“I’m so bored. I hate my life.” - Britney Spears

Das Langweilige ist interessant geworden, weil das Interessante angefangen hat langweilig zu werden. – Thomas Mann

"Never for money/always for love" - The Talking Heads

Sunday, October 25, 2009

whose side are the side effects on?

In this spot, place, lieu, here, before I lift my pen – for I write these posts before I type them, and then, in typing them, watch them shift their shapes and burdens – I feel a rush, a lunge of citations and themes, as though, in the first sentence, at the entrance of the thing, the establishing period, everything must come tumbling out (as in some dopey comedy skit in which some target character X, laugh a minute X, opens some target door Y, boobytrapped Y, and the things behind it avalanche upon him or her). For surely I’ve reached the point in this long long course of things at which (in which?) suddenly the happiness culture, more a blueprint or a Platonic form, suddenly extrudes itself into the psychoactive, chemical phantasmagoria we are all familiar with, dosed with, prescribed, stoned and high on, chained to, attuned to deep in the immune system, our biochemistry altered in its ticking and secretions by the water we drink and the incredible array of chemicals, such as were never before on earth and never before metabolized by any terrestrial organism, that we have so casually strewed about every sphere of the planet.

And this even before I lay my hand on De Quincey’s text, which, though entitled the Confessions of an Opium Eater, could be entitled, Confessions of a side effect. For by De Quincey’s account, his opium addiction came about through the use of a palliative for pain. In fact, this is how Wilberforce, the abolitionist, became a lifelong opium addict. And of course we now live in the age of side effects and are advancing rapidly into a world in which the climate has been the victim of one of the hugest side effects ever.

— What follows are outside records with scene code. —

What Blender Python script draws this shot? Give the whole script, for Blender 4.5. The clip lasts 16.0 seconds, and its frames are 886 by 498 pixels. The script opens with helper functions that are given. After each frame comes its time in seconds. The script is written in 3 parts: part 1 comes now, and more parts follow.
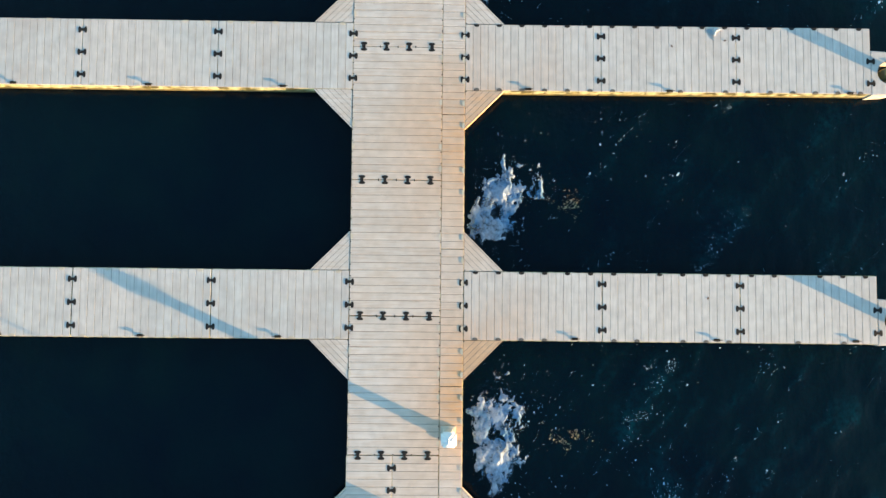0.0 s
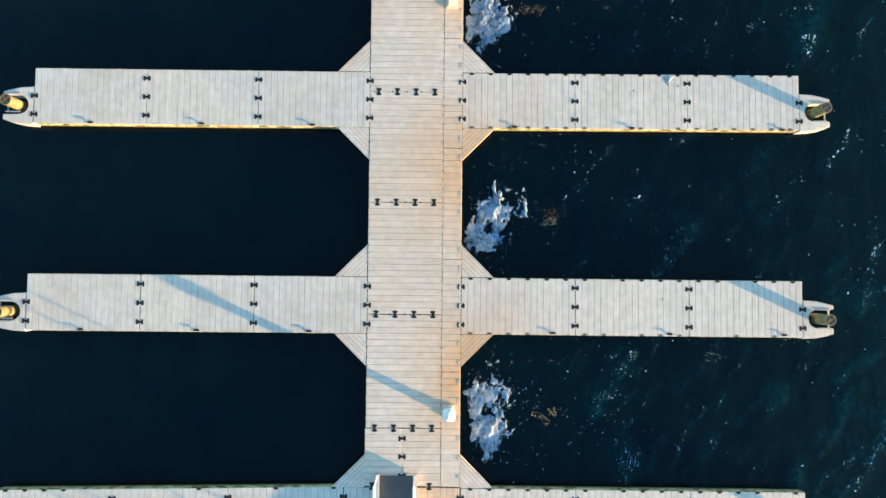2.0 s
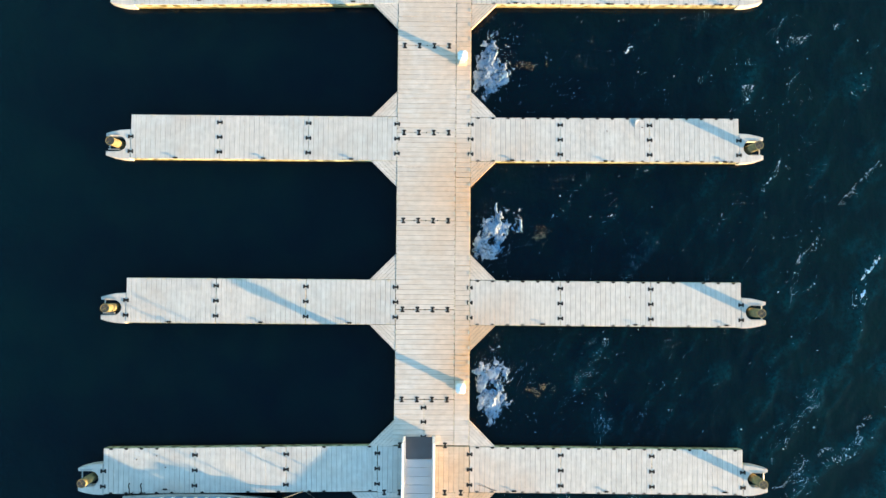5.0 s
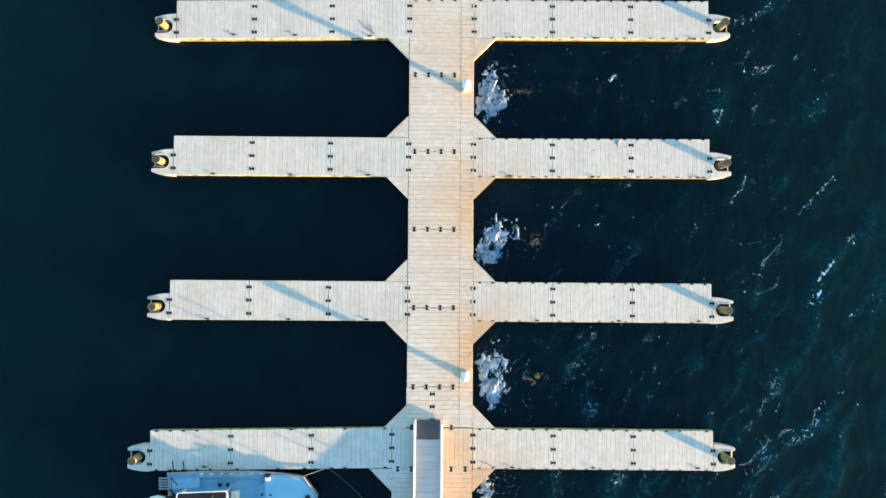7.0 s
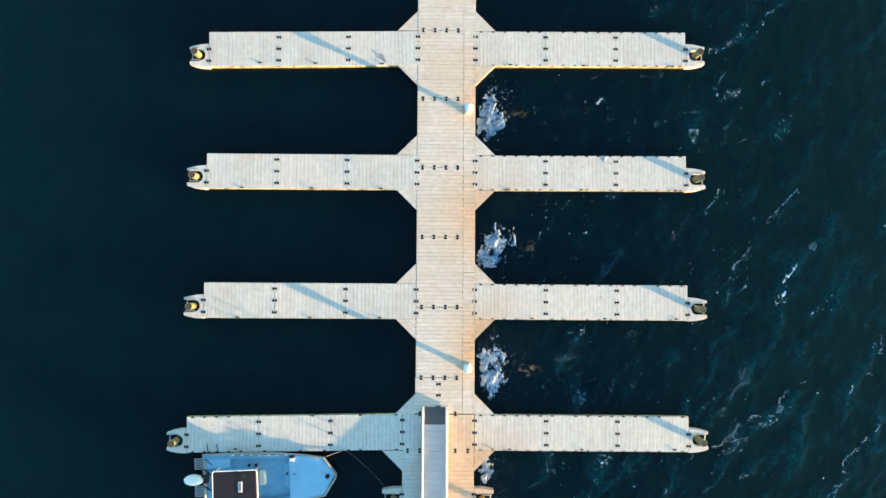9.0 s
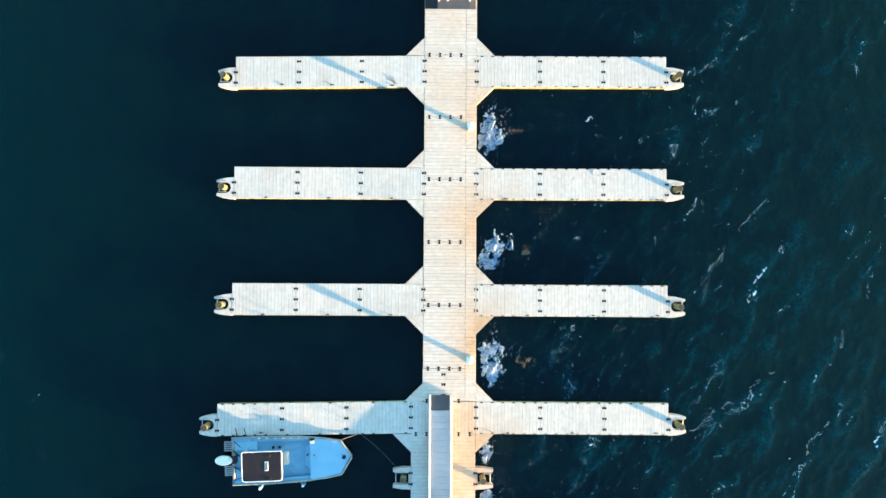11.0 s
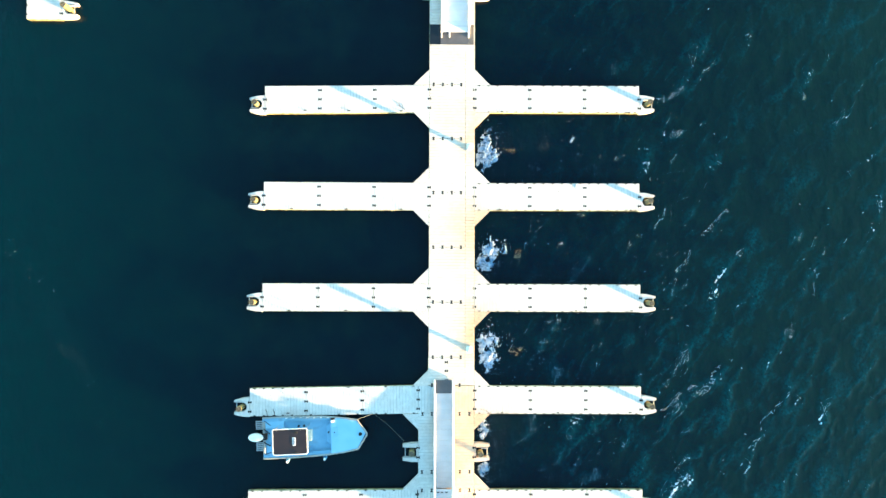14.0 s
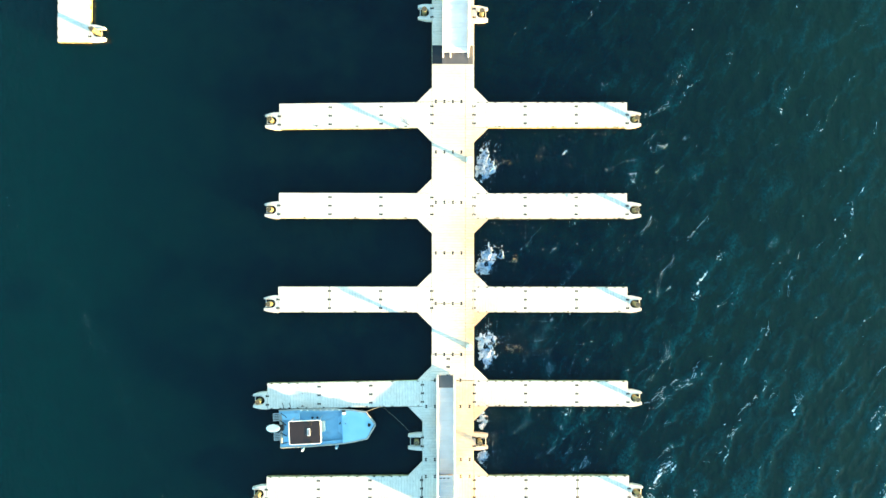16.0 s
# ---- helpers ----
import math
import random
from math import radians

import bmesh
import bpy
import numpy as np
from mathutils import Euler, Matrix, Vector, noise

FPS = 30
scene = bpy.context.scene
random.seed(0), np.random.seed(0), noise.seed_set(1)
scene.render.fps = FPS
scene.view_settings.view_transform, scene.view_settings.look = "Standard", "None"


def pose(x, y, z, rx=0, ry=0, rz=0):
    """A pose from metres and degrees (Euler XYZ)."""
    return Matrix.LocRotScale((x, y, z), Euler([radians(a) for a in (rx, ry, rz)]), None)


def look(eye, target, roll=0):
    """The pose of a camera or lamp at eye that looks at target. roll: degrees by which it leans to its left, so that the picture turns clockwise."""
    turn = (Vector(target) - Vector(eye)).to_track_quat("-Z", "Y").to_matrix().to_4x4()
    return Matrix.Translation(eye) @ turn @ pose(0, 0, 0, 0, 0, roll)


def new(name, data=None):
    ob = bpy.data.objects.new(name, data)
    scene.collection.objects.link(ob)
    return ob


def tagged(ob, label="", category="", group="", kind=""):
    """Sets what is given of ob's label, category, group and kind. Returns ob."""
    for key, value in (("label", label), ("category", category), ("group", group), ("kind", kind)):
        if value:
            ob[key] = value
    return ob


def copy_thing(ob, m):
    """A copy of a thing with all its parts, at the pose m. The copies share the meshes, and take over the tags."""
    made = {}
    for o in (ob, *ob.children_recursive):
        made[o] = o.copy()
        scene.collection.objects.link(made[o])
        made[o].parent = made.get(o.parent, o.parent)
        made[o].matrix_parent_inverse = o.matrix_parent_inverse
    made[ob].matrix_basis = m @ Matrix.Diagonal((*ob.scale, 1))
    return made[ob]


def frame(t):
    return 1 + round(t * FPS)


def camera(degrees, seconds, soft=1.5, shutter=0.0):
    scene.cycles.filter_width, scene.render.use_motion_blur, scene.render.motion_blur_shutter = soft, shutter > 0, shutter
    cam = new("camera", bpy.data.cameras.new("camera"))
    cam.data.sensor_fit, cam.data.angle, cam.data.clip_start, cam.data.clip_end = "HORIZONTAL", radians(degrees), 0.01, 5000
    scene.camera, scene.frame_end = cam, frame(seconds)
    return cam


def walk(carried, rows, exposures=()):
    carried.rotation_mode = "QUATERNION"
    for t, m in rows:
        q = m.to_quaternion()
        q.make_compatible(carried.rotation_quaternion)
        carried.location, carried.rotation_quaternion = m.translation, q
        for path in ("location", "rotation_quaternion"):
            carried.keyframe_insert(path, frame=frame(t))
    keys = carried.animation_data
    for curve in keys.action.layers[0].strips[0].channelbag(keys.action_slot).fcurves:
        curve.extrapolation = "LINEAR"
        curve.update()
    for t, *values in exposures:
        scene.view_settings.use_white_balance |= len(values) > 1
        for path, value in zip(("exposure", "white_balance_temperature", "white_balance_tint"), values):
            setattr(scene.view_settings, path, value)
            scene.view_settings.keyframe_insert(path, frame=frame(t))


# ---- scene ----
cam = camera(64.0, 16.0)
PATH = [
    (0.0, -0.186, 0.409, 16.048, 3.132, -0.771, 0.528),
    (0.5, -0.168, 0.437, 16.892, 3.053, -0.769, 0.534),
    (1.0, -0.154, 0.514, 17.746, 2.891, -0.691, 0.532),
    (1.5, -0.152, 0.61, 18.603, 2.7, -0.58, 0.523),
    (2.0, -0.166, 0.704, 19.458, 2.518, -0.467, 0.51),
    (2.5, -0.197, 0.785, 20.309, 2.367, -0.369, 0.493),
    (3.0, -0.247, 0.845, 21.152, 2.259, -0.3, 0.475),
    (3.5, -0.312, 0.883, 21.987, 2.196, -0.263, 0.455),
    (4.0, -0.391, 0.902, 22.815, 2.175, -0.259, 0.436),
    (4.5, -0.479, 0.906, 23.636, 2.187, -0.282, 0.417),
    (5.0, -0.575, 0.901, 24.45, 2.222, -0.328, 0.4),
    (5.5, -0.673, 0.894, 25.261, 2.267, -0.389, 0.383),
    (6.0, -0.772, 0.891, 26.069, 2.311, -0.458, 0.369),
    (6.5, -0.869, 0.896, 26.877, 2.343, -0.527, 0.356),
    (7.0, -0.962, 0.915, 27.686, 2.354, -0.59, 0.344),
    (7.5, -1.05, 0.949, 28.497, 2.34, -0.645, 0.334),
    (8.0, -1.133, 0.999, 29.313, 2.298, -0.687, 0.325),
    (8.5, -1.211, 1.063, 30.134, 2.229, -0.718, 0.317),
    (9.0, -1.286, 1.139, 30.961, 2.136, -0.739, 0.309),
    (9.5, -1.359, 1.222, 31.794, 2.028, -0.754, 0.301),
    (10.0, -1.432, 1.306, 32.633, 1.912, -0.767, 0.292),
    (10.5, -1.509, 1.385, 33.478, 1.798, -0.786, 0.282),
    (11.0, -1.591, 1.455, 34.328, 1.699, -0.816, 0.271),
    (11.5, -1.68, 1.509, 35.182, 1.621, -0.863, 0.258),
    (12.0, -1.776, 1.546, 36.038, 1.573, -0.932, 0.242),
    (12.5, -1.881, 1.566, 36.896, 1.557, -1.024, 0.224),
    (13.0, -1.99, 1.574, 37.754, 1.567, -1.136, 0.203),
    (13.5, -2.101, 1.581, 38.611, 1.59, -1.261, 0.18),
    (14.0, -2.205, 1.606, 39.466, 1.602, -1.383, 0.154),
    (14.5, -2.292, 1.675, 40.319, 1.563, -1.478, 0.125),
    (15.0, -2.346, 1.827, 41.168, 1.417, -1.51, 0.095),
    (15.5, -2.342, 2.150, 41.925, 1.086, -1.43, 0.063),
    (16.0, -2.240, 2.685, 42.640, 0.47, -1.176, 0.032),
]
walk(cam, [(t, pose(x, y, z, rx, ry, rz)) for t, x, y, z, rx, ry, rz in PATH], [(0, 2.30, 5900, -4), (4, 2.58, 5850, -5), (9, 2.64, 5980, -6), (11.5, 3.04, 5720, -9), (12.5, 3.20, 5750, -11), (14, 3.43, 5900, -12), (16, 3.61, 6650, -15)])

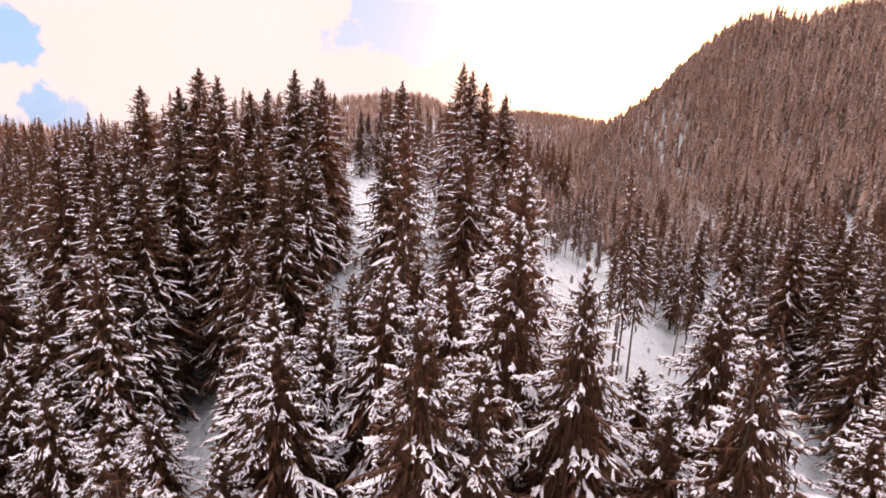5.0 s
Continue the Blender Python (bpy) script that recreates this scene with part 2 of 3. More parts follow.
gx, gy = spread(-70, 75, 1.4, 2600), spread(10, 140, 1.4, 2600)
GX, GY = np.meshgrid(gx, gy)
idx = np.arange(GX.size).reshape(GX.shape)
quads = np.stack([idx[:-1, :-1], idx[:-1, 1:], idx[1:, 1:], idx[1:, :-1]], -1).reshape(-1, 4)
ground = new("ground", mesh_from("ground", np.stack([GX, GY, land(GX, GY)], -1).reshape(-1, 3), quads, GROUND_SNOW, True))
tagged(ground, "snow-covered mountain ground with gully and open slopes", "ground", kind="structure")


# ---- spruces ----
def spindles(p0, p1, wide, thick, sides=3, belly=0.45):
    """Many small tapered bodies from p0 to p1: flat across, thin upward. Returns vertices and triangles."""
    p0, p1 = np.asarray(p0, float), np.asarray(p1, float)
    n = len(p0)
    d = p1 - p0
    d = d / (np.linalg.norm(d, axis=1, keepdims=True) + 1e-9)
    side = np.cross(d, np.array([0.0, 0.0, 1.0]))
    ln = np.linalg.norm(side, axis=1, keepdims=True)
    side = np.where(ln > 1e-3, side / (ln + 1e-9), np.array([1.0, 0, 0]))
    up = np.cross(side, d)
    mid = p0 + (p1 - p0) * belly
    ring = []
    for k in range(sides):
        a = 2 * math.pi * k / sides + math.pi / 2
        ring.append(mid + side * (math.cos(a) * np.asarray(wide))[:, None] + up * (math.sin(a) * np.asarray(thick))[:, None])
    v = np.stack([p0, *ring, p1], 1).reshape(-1, 3)
    base = np.arange(n)[:, None] * (sides + 2)
    f = []
    for k in range(sides):
        a, b = 1 + k, 1 + (k + 1) % sides
        f.append(np.concatenate([base, base + b, base + a], 1))
        f.append(np.concatenate([base + a, base + b, base + sides + 1], 1))
    return v, np.concatenate(f)


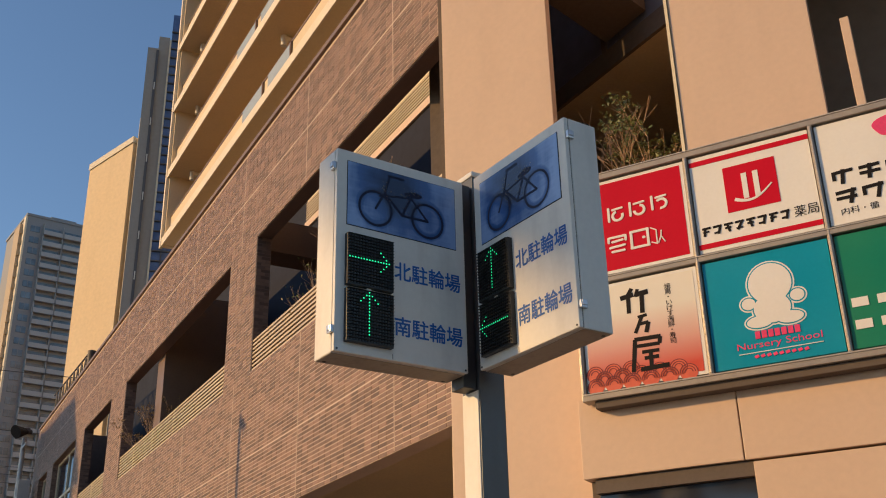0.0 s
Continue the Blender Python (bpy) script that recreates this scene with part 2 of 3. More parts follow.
def cyl(bm, a, b, r0, r1=None, seg=12):
    a, b = Vector(a), Vector(b)
    d = b - a
    if d.length < 1e-6:
        return bm
    m = Matrix.Translation((a + b) / 2) @ d.to_track_quat("Z", "Y").to_matrix().to_4x4()
    bmesh.ops.create_cone(bm, cap_ends=True, segments=seg, radius1=r0, radius2=r0 if r1 is None else r1, depth=d.length, matrix=m)
    return bm


def plate(bm, pts, y0, y1):
    """A flat piece with thickness: an outline in x and z, between the depths y0 and y1."""
    a = [bm.verts.new((x, y0, z)) for x, z in pts]
    b = [bm.verts.new((x, y1, z)) for x, z in pts]
    bm.faces.new(a), bm.faces.new(b[::-1])
    for i in range(len(pts)):
        j = (i + 1) % len(pts)
        bm.faces.new((a[j], a[i], b[i], b[j]))
    return bm


def stroke(bm, x0, z0, x1, z1, w, y0, y1):
    d = Vector((x1 - x0, z1 - z0)).normalized() * w / 2
    return plate(bm, [(x0 - d.y, z0 + d.x), (x0 + d.y, z0 - d.x), (x1 + d.y, z1 - d.x), (x1 - d.y, z1 + d.x)], y0, y1)


def capsule(bm, x0, z0, x1, z1, w, y0, y1):
    """A stroke with round ends."""
    a = math.atan2(z1 - z0, x1 - x0)
    pts = [(x1 + w / 2 * math.cos(a + t), z1 + w / 2 * math.sin(a + t)) for t in (math.pi * (k / 6 - 0.5) for k in range(7))]
    pts += [(x0 - w / 2 * math.cos(a + t), z0 - w / 2 * math.sin(a + t)) for t in (math.pi * (k / 6 - 0.5) for k in range(7))]
    return plate(bm, pts, y0, y1)


def ring(bm, cx, cz, r0, r1, y0, y1, a0=0.0, a1=360.0, seg=32):
    n = max(4, int(seg * abs(a1 - a0) / 360))
    full = abs(a1 - a0) > 359.9
    rows = []
    for i in range(n if full else n + 1):
        t = radians(a0 + (a1 - a0) * i / n)
        rows.append([bm.verts.new((cx + r * math.cos(t), y, cz + r * math.sin(t))) for r, y in ((r0, y0), (r1, y0), (r1, y1), (r0, y1))])
    for i in range(n):
        p, q = rows[i], rows[(i + 1) % len(rows)]
        for k in range(4):
            bm.faces.new((p[k], p[(k + 1) % 4], q[(k + 1) % 4], q[k]))
    if not full:
        bm.faces.new(rows[0]), bm.faces.new(rows[-1][::-1])
    return bm


def disc(bm, cx, cz, rx, rz, y0, y1, seg=28, wob=0.0):
    return plate(bm, [(cx + rx * (1 + wob * math.sin(3 * t)) * math.cos(t), cz + rz * math.sin(t)) for t in (2 * math.pi * i / seg for i in range(seg))], y0, y1)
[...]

Meanwhile, who doesn’t know from personal experience or from a friend’s tale of the side effects of mood altering drugs – for every mental ill – ranging from biliousness and water retention to a total, catastrophic loss of sexual desire – all side effects. Or, as they are known in the industry, ADRs – adverse drug reactions.

And in this way, the building of the artificial paradise puts the question of the human limit in a different form: whose sides are these side effects on?